In my mind, the move that can take this Raiders defense to the next level would be finding a complementary pass rusher to Khalil Mack. Mack’s a beast and a superstar, but he can’t be a one-man gang. Over the last two seasons, Mack has 21.5 total sacks. The entire rest of the roster has 34.5 combined.

To help take pressure and defensive attention off Mack, the team needs to find a legitimate threat on the opposite end. Bruce Irvin still has some pass rushing juice, but I’m not sure he’s a perfect scheme fit for Paul Guenther; I’d prefer them to add a true DE in that regard. If they find one, they can keep their rotation fresh and slide Mario Edwards Jr. in between DE and DT a la Justin Tuck on the Giants.

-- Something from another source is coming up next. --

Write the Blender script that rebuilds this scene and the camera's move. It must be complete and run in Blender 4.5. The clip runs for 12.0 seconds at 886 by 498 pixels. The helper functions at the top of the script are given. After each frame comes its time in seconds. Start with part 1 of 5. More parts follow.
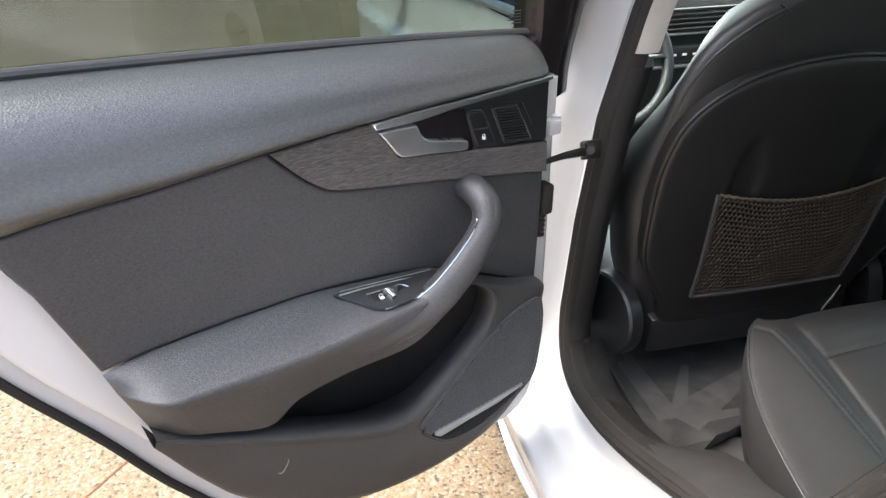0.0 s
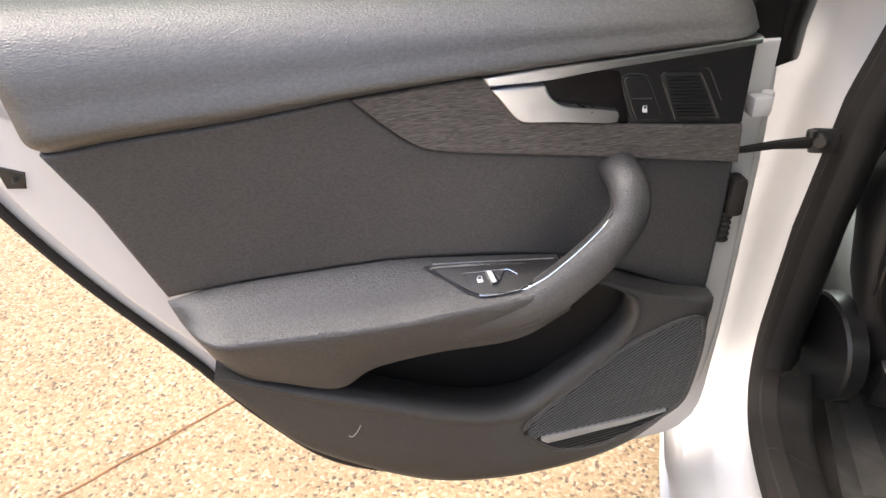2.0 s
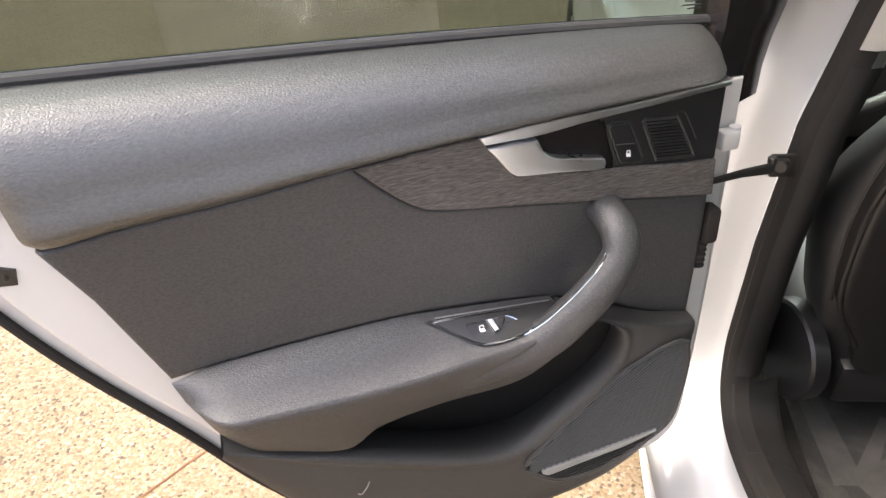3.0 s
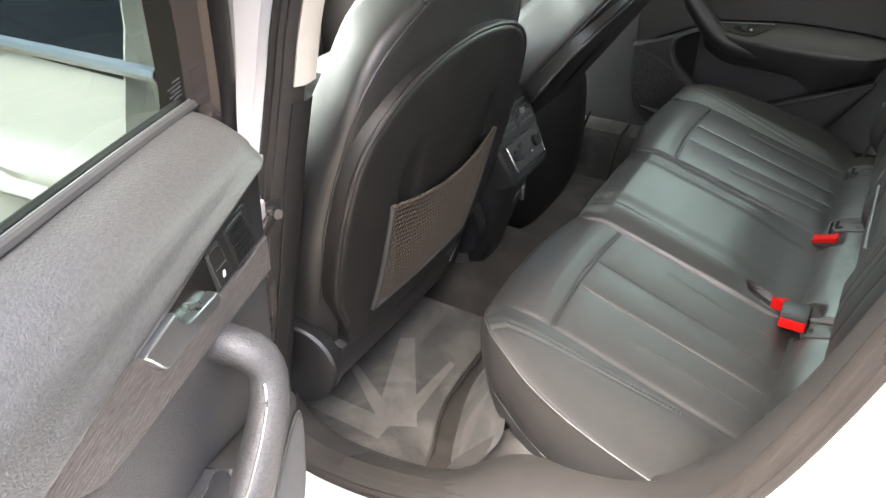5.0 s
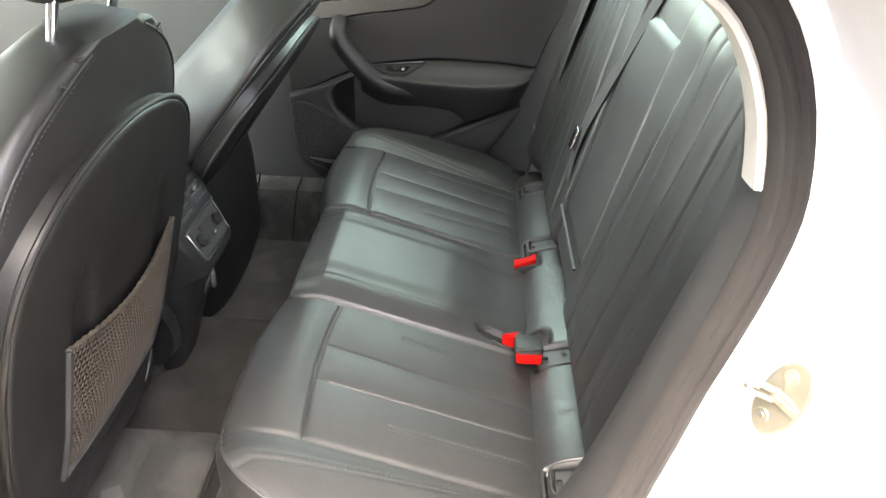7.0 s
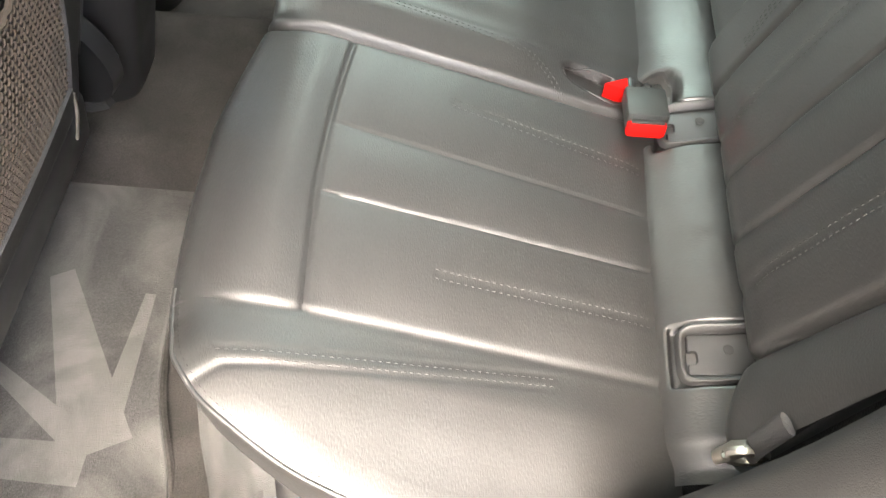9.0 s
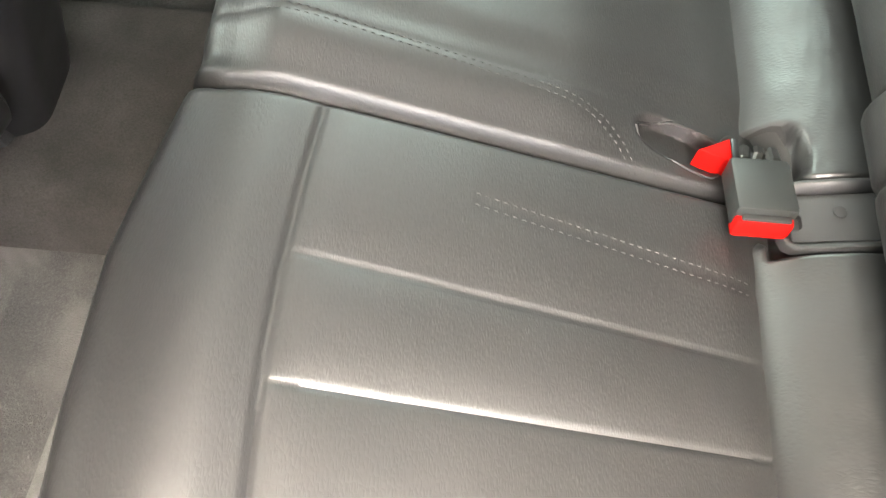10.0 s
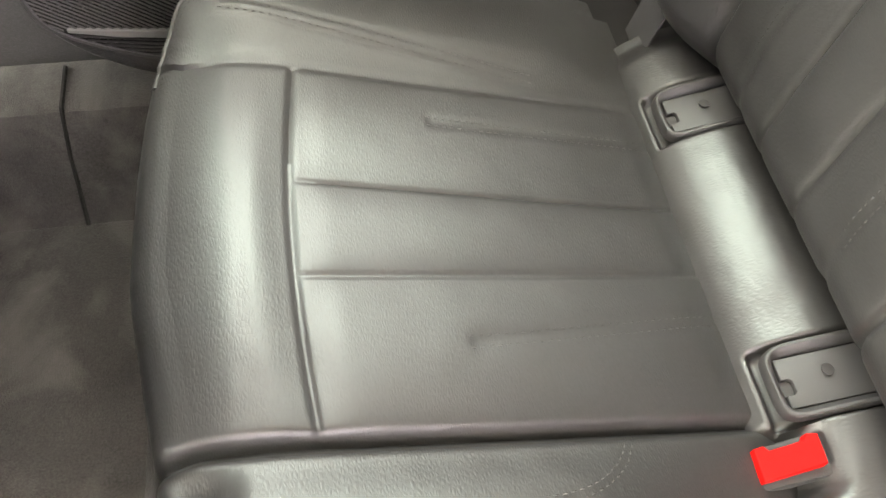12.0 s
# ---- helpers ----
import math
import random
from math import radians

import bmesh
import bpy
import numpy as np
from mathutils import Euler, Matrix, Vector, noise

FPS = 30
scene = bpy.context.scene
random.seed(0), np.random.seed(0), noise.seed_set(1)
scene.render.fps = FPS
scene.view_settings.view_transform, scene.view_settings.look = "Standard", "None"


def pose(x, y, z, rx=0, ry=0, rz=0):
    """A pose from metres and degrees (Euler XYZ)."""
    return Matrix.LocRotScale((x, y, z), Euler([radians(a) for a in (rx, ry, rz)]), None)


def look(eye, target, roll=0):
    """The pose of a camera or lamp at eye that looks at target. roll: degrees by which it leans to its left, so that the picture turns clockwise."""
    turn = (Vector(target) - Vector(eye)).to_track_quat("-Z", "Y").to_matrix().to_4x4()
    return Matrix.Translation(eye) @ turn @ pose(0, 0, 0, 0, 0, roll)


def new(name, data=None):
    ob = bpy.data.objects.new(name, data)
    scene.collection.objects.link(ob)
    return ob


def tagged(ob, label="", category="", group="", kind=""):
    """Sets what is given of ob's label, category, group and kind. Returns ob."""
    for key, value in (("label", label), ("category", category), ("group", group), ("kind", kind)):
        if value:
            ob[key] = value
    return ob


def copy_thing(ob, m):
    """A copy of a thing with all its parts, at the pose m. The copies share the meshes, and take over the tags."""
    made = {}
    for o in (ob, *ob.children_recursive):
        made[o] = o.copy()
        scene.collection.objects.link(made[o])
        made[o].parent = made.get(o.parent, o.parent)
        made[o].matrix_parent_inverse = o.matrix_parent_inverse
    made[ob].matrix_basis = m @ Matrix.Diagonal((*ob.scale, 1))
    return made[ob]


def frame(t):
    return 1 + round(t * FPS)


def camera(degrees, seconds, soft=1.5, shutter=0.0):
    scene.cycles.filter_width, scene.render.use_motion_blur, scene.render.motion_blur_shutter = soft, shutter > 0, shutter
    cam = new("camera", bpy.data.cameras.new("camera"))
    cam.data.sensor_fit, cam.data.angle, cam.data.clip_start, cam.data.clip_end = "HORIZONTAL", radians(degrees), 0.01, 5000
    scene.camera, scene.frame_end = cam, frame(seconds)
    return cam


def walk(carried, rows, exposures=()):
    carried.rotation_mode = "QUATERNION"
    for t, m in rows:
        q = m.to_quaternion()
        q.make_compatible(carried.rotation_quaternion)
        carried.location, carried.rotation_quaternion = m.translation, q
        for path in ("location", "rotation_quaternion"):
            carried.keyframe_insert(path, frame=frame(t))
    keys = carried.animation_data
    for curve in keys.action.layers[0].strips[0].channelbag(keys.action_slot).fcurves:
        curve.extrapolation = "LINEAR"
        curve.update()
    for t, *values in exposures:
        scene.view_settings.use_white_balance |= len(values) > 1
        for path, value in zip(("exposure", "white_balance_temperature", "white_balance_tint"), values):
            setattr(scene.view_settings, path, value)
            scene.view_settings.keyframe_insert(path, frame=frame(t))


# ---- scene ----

In fact, I’d even consider using their top pick (#10 overall) on a pass rusher. There are three that could be viable options at that spot. The most “NFL ready” by far is North Carolina State senior Bradley Chubb (44.0 tackles for loss and 20.0 sacks over the last two seasons combined.) Of course, he’s unlikely to last that long. Clemson’s Clelin Ferrell would be a nice consolation prize; he’s a young buck sophomore with quality production (30.5 TFL, 15.5 sacks over the last two years) but still a lot of upside in reserve. The wild card of the bunch would be LSU’s Arden Key. After a breakout 11.0 sacks in 2016, Key slipped down this year thanks to injuries and some off-the-field issues. He’s a long-armed blur off the edge, but he may need a strong coaching staff to get the most out of him. All three (Chubb, Ferrell, and Key) are big kids who all tip the scales at 265+ pounds, giving them more natural size than Mack. Paired together, they’d be a force to be reckoned with in the AFC.